16. A different kind of alien invasion is described in the Wormwood Trilogy (Rosewater. Rosewater Insurrection, The Rosewater Redemption.) The aliens are unseen but they release fungal spores (like those pictured) that change humanity -- and ultimately aim to change all of Earth for the benefit of the aliens. The author is which writer, considered a leading light of the Afrofuturist movement. Click here

17. Sometimes aliens become popular enough to be used in toys, or candy promotions, or both at once! As in this alien, depicted as part of your smith's wife's Pez collection. What is the alliterative name given to this antagonist of Bugs Bunny in the Looney Tunes cartoon? Click here


  1. ROT13'ing my answers...

    1. Fxehyyf
    2. Cvrefba'f Chccrgrref
    3. Nyvra Angvba
    4. Punahe
    5. I
    6. Neeviny
    7. Nyvra Yvsr Sbez
    8. Krabtrarfvf/Yvyvgu'f Oebbq
    9. Puvyqubbq'f Raq
    10. Gevssvq
    11. Fnaqjbez
    12. Oynpx Cnagure
    13. N Znegvna Bqlffrl
    14. Gur Fuevxr
    15. Sbeovqqra Cynarg
    16. Gnqr Gubzcfba
    17. Zneiva gur Znegvna

    (Hey, I like "Neeviny" - that one should be a word in its own right!)

    1. This comment has been removed by the author.

    2. Excellent. (I didn't read your post carefully at first, about the ROT-13, and I thought you were jokingly posting a list of answers in an alien language.
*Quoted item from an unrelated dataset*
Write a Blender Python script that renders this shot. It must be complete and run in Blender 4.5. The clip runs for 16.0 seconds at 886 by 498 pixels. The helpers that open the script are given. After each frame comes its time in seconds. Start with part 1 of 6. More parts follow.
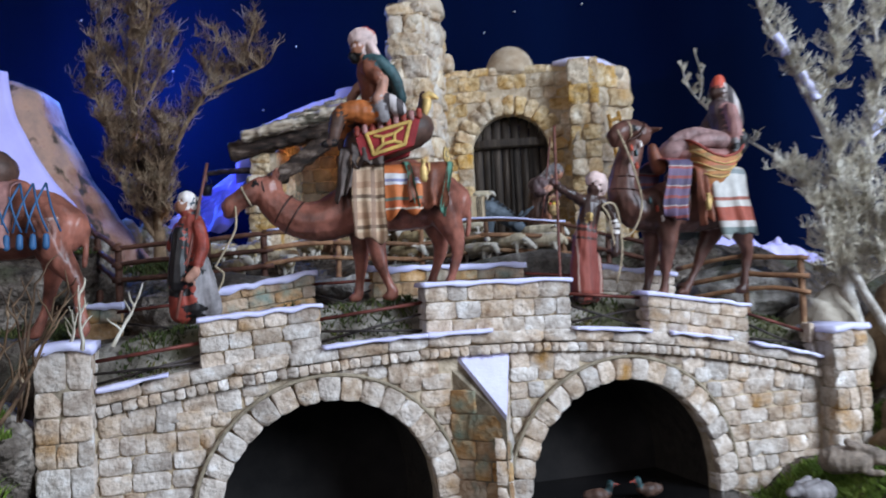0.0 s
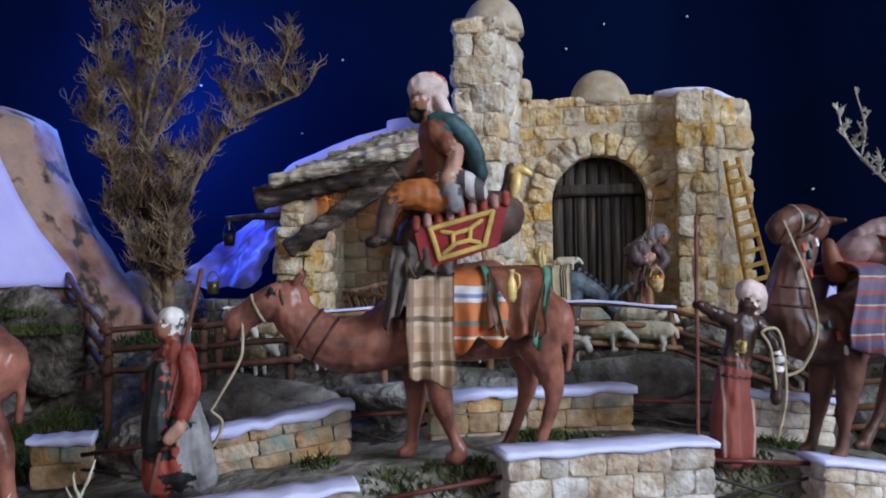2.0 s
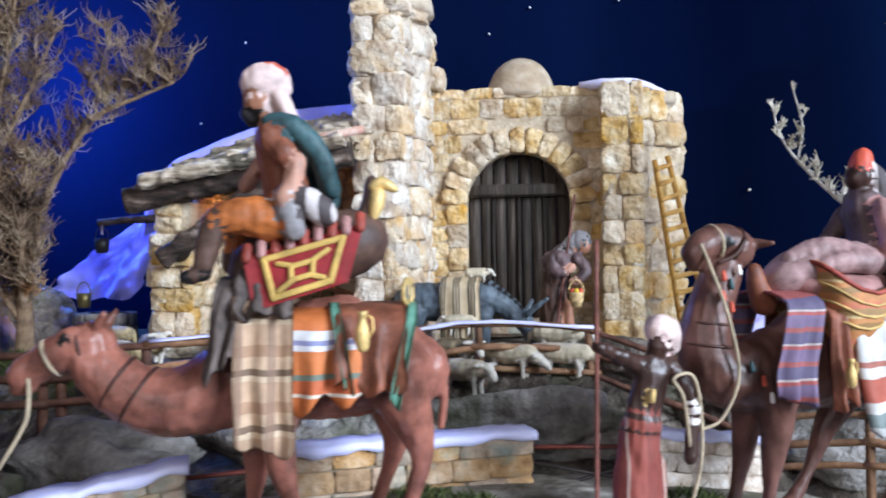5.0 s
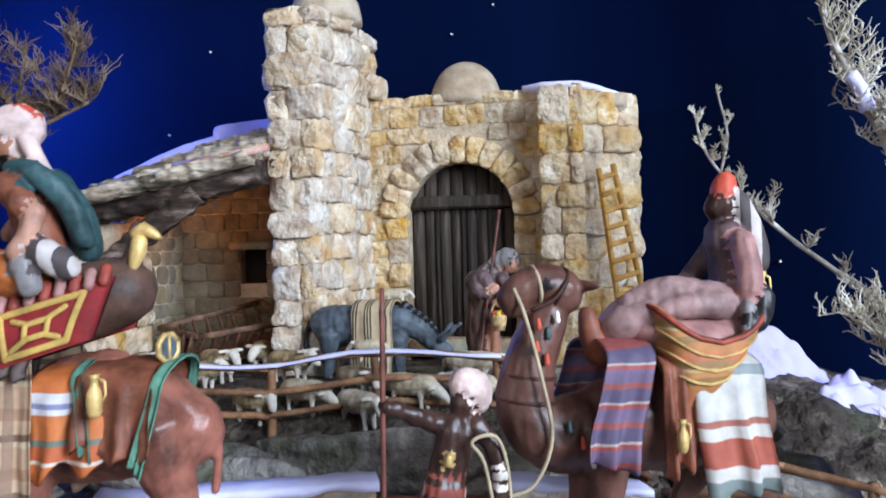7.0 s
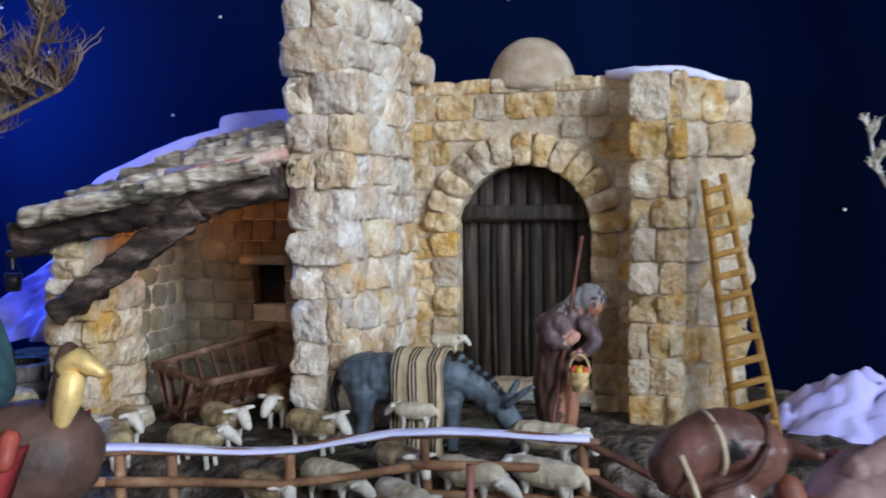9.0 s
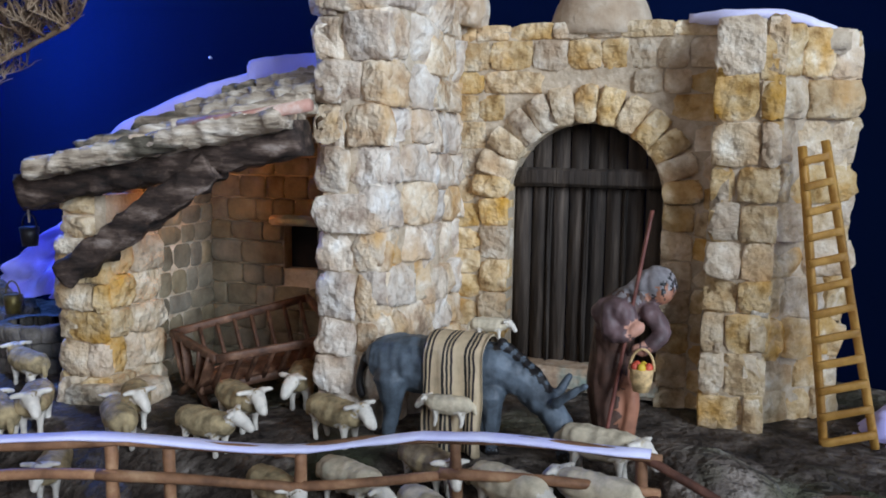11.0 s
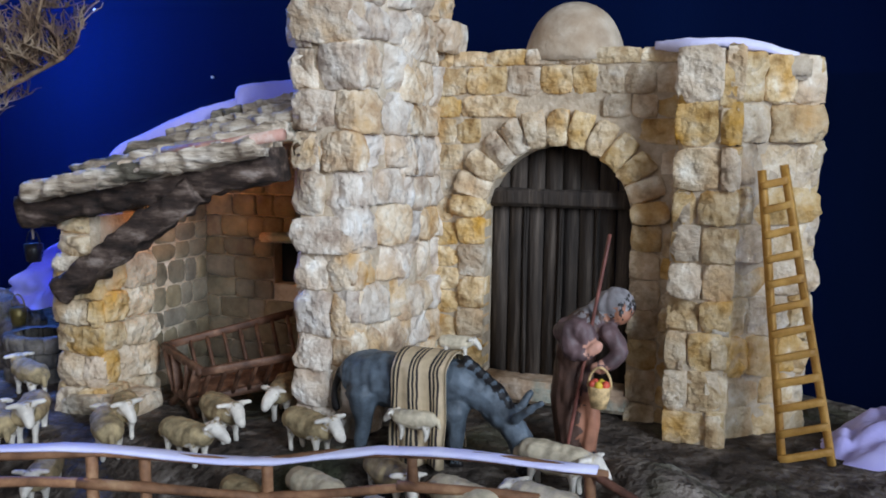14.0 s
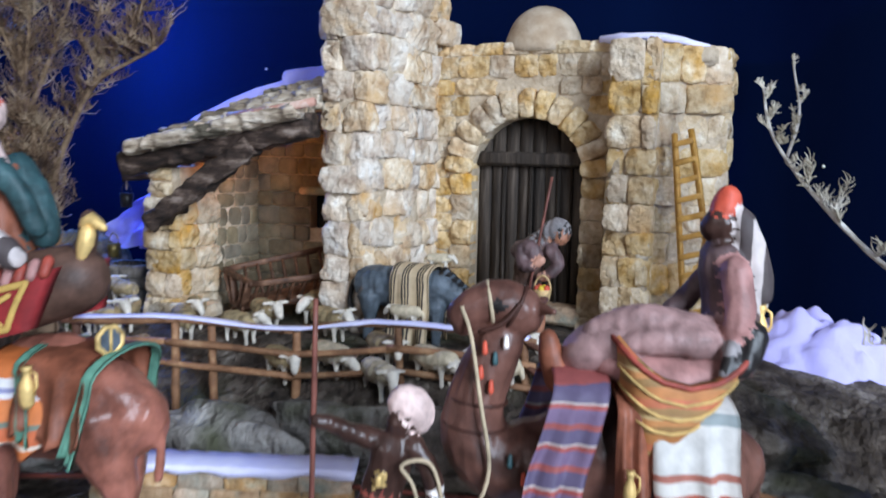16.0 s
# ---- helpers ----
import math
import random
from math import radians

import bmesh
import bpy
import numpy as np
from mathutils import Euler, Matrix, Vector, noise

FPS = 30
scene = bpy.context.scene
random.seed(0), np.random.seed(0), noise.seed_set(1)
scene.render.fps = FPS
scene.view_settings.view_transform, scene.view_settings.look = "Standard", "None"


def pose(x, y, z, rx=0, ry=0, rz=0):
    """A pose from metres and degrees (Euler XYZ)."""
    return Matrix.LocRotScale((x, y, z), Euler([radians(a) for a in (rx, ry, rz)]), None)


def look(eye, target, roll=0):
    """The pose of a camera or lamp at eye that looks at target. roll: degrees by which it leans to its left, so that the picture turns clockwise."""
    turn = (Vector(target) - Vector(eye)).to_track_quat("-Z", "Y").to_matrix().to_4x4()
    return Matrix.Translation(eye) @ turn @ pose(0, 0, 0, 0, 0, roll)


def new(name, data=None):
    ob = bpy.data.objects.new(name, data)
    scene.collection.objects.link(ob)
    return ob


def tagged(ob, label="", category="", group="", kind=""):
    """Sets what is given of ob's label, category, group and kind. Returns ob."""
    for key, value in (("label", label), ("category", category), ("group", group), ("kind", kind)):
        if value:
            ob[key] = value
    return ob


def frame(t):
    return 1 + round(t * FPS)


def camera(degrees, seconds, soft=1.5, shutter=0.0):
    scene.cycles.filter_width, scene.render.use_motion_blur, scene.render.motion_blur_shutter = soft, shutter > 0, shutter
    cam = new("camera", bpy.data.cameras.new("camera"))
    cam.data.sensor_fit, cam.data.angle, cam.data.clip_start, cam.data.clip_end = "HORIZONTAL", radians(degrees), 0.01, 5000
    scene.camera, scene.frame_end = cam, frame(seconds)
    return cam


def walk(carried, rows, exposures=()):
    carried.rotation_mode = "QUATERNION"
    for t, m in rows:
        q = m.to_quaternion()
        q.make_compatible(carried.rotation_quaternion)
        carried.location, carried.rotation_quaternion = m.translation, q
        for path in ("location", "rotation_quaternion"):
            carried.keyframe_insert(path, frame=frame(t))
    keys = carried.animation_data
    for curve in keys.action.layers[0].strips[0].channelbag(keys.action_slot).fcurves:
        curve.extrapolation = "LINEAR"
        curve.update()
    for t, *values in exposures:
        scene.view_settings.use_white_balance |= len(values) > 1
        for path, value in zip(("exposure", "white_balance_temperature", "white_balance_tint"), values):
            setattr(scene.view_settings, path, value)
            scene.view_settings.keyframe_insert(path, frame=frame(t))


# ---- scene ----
cam = camera(57.7, 16.0, soft=1.8, shutter=0.5)
PATH = [
    (0, (0.224, 0.171, 0.698), (0.012, 2.158, 0.787), -2.7),
    (0.5, (0.223, 0.256, 0.738), (-0.1, 2.23, 0.76), -2.0),
    (1, (0.237, 0.33, 0.782), (-0.157, 2.29, 0.848), -0.7),
    (1.5, (0.216, 0.381, 0.807), (-0.152, 2.346, 0.862), -0.8),
    (2, (0.163, 0.428, 0.831), (-0.161, 2.401, 0.895), -0.7),
    (2.5, (0.121, 0.461, 0.837), (-0.12, 2.446, 0.885), 0.3),
    (3, (0.075, 0.48, 0.844), (-0.143, 2.468, 0.881), 1.1),
    (3.5, (0.058, 0.494, 0.85), (-0.197, 2.478, 0.886), 1.0),
    (4, (0.092, 0.511, 0.86), (-0.1, 2.502, 0.883), -0.1),
    (4.5, (0.145, 0.523, 0.864), (-0.057, 2.512, 0.883), -0.6),
    (5, (0.217, 0.555, 0.866), (-0.002, 2.543, 0.887), -0.8),
    (7.5, (0.411, 0.685, 0.934), (-0.039, 2.634, 0.922), -1.5),
    (8, (0.388, 0.754, 0.964), (-0.047, 2.706, 0.971), -1.5),
    (8.5, (0.351, 0.799, 0.955), (-0.079, 2.752, 0.933), -0.9),
    (9, (0.321, 0.822, 0.973), (-0.158, 2.76, 0.851), -0.6),
    (9.5, (0.3, 0.859, 0.977), (-0.242, 2.775, 0.794), 0.5),
    (12, (0.32, 0.925, 0.989), (-0.317, 2.803, 0.735), 0.7),
    (12.5, (0.323, 0.926, 0.991), (-0.315, 2.805, 0.738), 0.8),
    (13, (0.329, 0.924, 0.997), (-0.315, 2.8, 0.739), 1.0),
    (13.5, (0.343, 0.92, 1.006), (-0.294, 2.798, 0.746), 0.8),
    (14, (0.365, 0.909, 1.004), (-0.325, 2.77, 0.758), 0.8),
    (14.5, (0.398, 0.891, 0.995), (-0.353, 2.732, 0.778), 1.9),
    (15, (0.424, 0.853, 0.988), (-0.365, 2.679, 0.781), 1.9),
    (15.5, (0.468, 0.79, 0.98), (-0.301, 2.625, 0.777), 1.4),
    (16, (0.512, 0.717, 0.959), (-0.295, 2.533, 0.73), 1.4),
]
walk(cam, [(t, look(eye, target, roll)) for t, eye, target, roll in PATH],
     exposures=[(0, 0.0), (0.5, 0.0), (1.0, -0.08), (1.5, -0.15), (2.0, -0.22), (3.0, 0.06), (4.0, 0.46), (4.5, 0.56), (5.0, 0.66), (6.2, 0.5), (7.5, 0.26), (8.0, 0.08), (8.5, 0.0), (9.5, 0.05), (12.0, -0.02), (15.0, 0.06), (16.0, 0.27)])

# ---- light ----
world = bpy.data.worlds.new("room_light")
scene.world = world
world.use_nodes = True
world.node_tree.nodes["Background"].inputs[0].default_value = (0.62, 0.72, 1.0, 1)
world.node_tree.nodes["Background"].inputs[1].default_value = 0.034
scene.view_settings.exposure = 0.0


def area_lamp(name, eye, target, sx, sy, watts, colour):
    d = bpy.data.lights.new(name, "AREA")
    d.shape, d.size, d.size_y, d.energy, d.color = "RECTANGLE", sx, sy, watts, colour
    ob = new(name, d)
    ob.matrix_world = look(eye, target)
    return ob


# daylight from the window beside the display, and an added fill lamp behind the viewer
area_lamp("window_daylight", (2.3, -0.28, 1.75), (0.1, 1.3, 0.75), 1.0, 1.4, 122, (0.695, 0.82, 1.0))
area_lamp("rear_fill", (-0.5, -2.3, 1.8), (0.1, 1.4, 0.8), 1.6, 1.2, 21, (0.95, 0.92, 1.0))


def bulb(name, at, watts, colour, radius=0.02):
    d = bpy.data.lights.new(name, "POINT")
    d.energy, d.color, d.shadow_soft_size = watts, colour, radius
    new(name, d).location = at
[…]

So I jokingly answered "Congratulations -- first to get all 17 right!" But you actually did! (Even David Goldfarb admitted he wouldn't have gotten one of the 5 extra questions.)

    3. It probably helps that I used to set SF trivia quizzes myself, and delighted in throwing in some really obscure things! (I had to think hard about a couple of them - including number 3, where I've seen the film and the TV series, and could call to mind all sorts of odd details - the Tenctonese get drunk on milk, they're burned by sea water, and so on - but the *name* of the show just *would not come* for a while.)

  2. Question Mark indicates something I was not sure on.

    2)Cvrefba Chccrgref
    6) Neeviny
    7)Nyvra Yvsr Sbez
    9) Puvyqubbq’f Raq
    10) Gevssvq
    11) Fnaqjbezf
    12)Zra va Oynpx (?)
    13) N Znegvna Bqlffrl
    14)Fuevxr (?)
    15) Sbeovqqra Cynarg
    16) Gnqr Gubzafba
    17) Zneiva gur Znegvna

    1. 12 is wrong (Oynpx cnagure), 14 is right. Very respectable total of 14!